Objective - The listing below contains a span that opens with the line containing "q = m.to_quaternion()" and closes with the line containing "keys = carried.animation_data". Return that span exactly.
======== Material provided
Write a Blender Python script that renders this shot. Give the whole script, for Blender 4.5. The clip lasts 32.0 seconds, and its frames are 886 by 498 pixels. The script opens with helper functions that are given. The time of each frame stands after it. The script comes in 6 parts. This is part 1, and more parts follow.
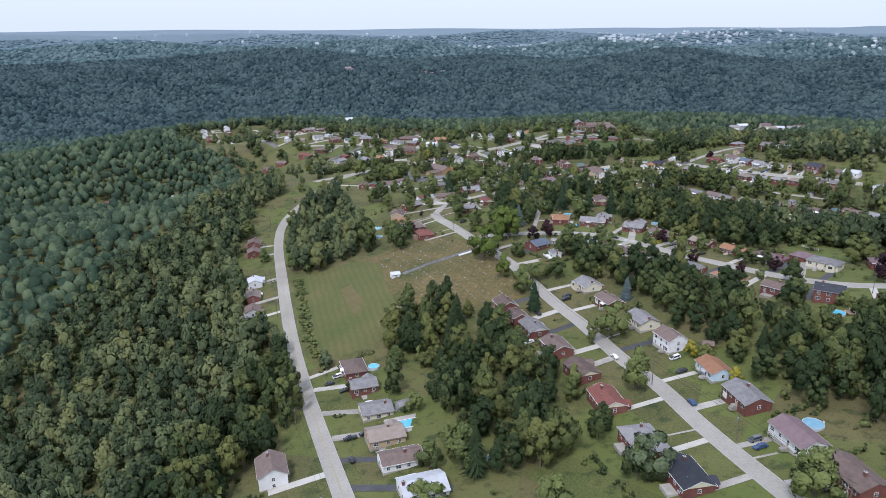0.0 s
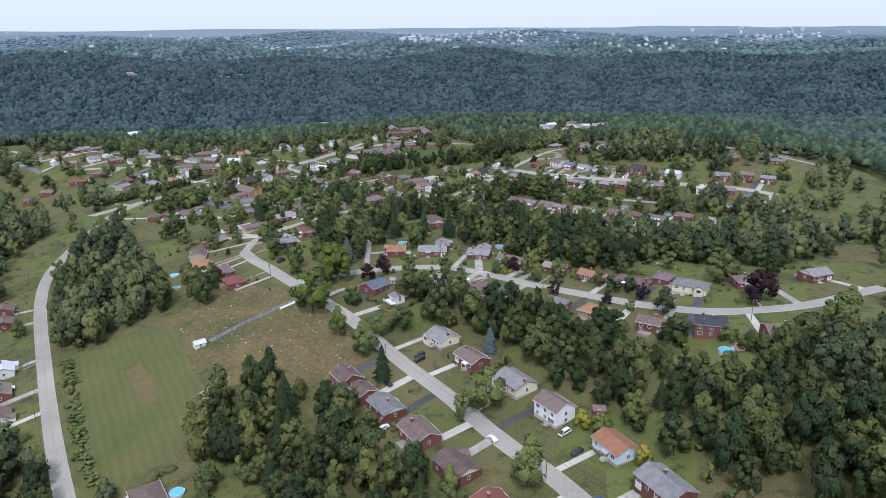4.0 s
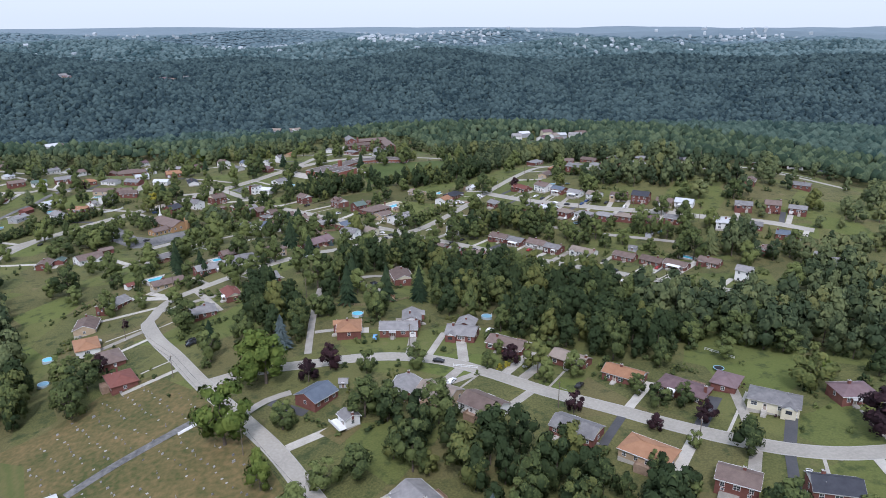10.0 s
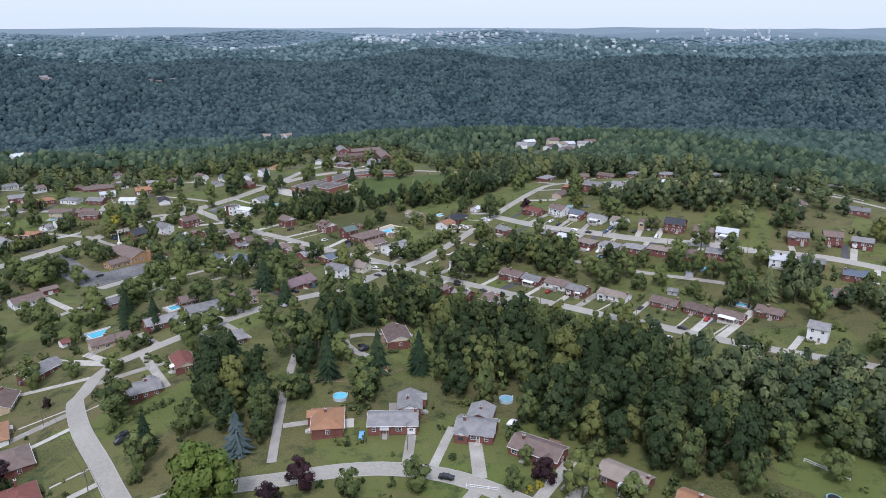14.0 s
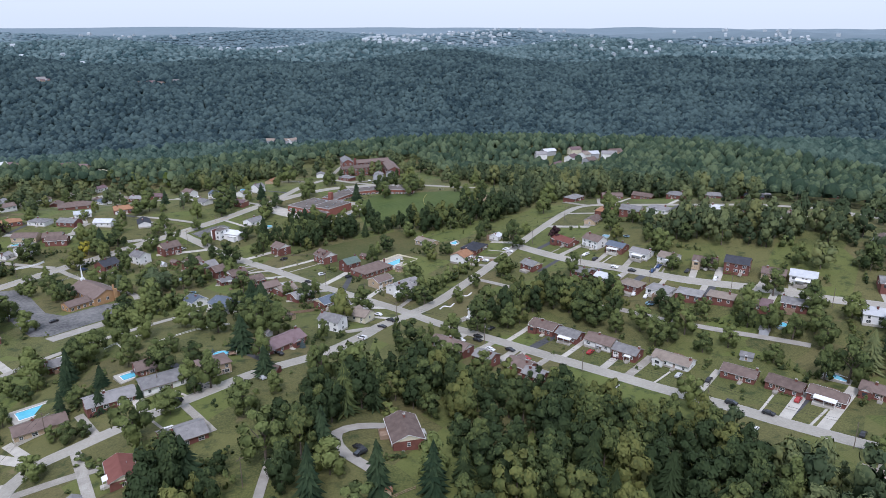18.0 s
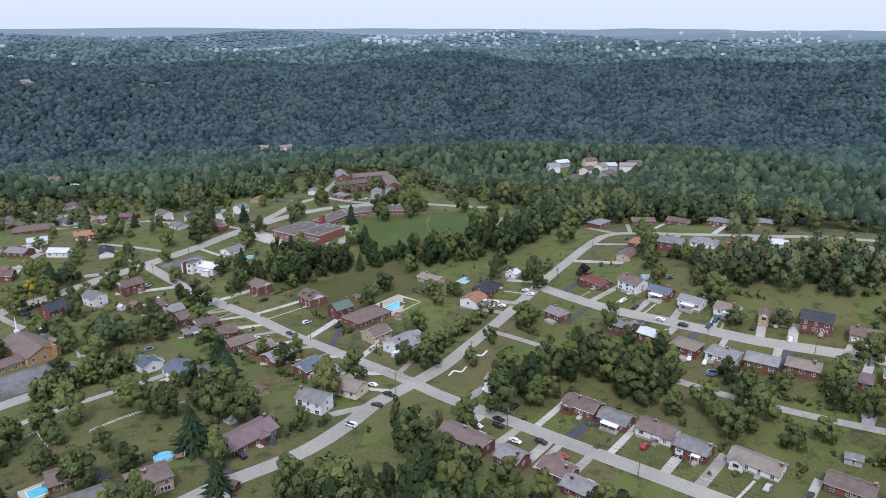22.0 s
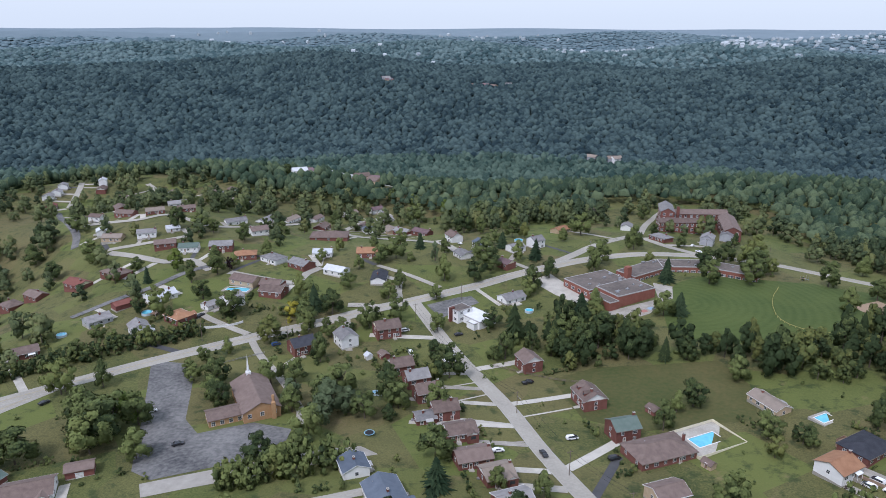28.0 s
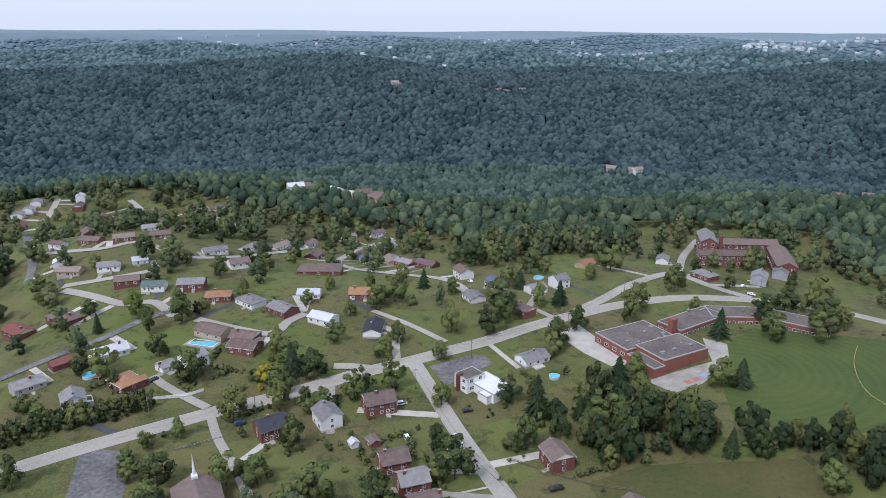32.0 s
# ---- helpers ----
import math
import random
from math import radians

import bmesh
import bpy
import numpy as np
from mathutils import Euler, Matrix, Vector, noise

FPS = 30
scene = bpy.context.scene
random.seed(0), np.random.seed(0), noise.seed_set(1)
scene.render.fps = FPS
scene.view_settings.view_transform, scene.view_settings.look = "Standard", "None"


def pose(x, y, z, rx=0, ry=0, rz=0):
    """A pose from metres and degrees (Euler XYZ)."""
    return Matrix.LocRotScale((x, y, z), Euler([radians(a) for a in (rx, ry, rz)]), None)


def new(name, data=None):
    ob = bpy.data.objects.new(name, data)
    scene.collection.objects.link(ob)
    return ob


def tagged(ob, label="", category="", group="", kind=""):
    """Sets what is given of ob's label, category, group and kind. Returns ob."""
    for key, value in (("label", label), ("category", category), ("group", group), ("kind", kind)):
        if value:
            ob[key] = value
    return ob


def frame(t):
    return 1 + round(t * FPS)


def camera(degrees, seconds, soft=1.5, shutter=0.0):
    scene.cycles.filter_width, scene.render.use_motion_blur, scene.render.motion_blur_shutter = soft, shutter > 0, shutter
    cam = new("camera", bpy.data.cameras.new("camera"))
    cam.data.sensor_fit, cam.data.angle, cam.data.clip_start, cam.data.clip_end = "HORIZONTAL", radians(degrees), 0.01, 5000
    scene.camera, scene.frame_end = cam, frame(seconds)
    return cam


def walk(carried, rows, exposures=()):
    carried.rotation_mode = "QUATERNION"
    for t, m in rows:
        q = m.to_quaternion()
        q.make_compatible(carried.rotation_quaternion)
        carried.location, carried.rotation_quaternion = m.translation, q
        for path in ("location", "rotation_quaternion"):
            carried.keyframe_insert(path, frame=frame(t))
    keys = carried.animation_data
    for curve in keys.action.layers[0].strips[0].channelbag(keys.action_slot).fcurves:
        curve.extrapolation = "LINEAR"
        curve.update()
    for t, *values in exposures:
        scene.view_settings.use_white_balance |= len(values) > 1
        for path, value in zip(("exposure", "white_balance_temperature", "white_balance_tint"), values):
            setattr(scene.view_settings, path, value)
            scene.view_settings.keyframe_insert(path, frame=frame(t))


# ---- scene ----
================
Written solution -
        q = m.to_quaternion()
        q.make_compatible(carried.rotation_quaternion)
        carried.location, carried.rotation_quaternion = m.translation, q
        for path in ("location", "rotation_quaternion"):
            carried.keyframe_insert(path, frame=frame(t))
    keys = carried.animation_data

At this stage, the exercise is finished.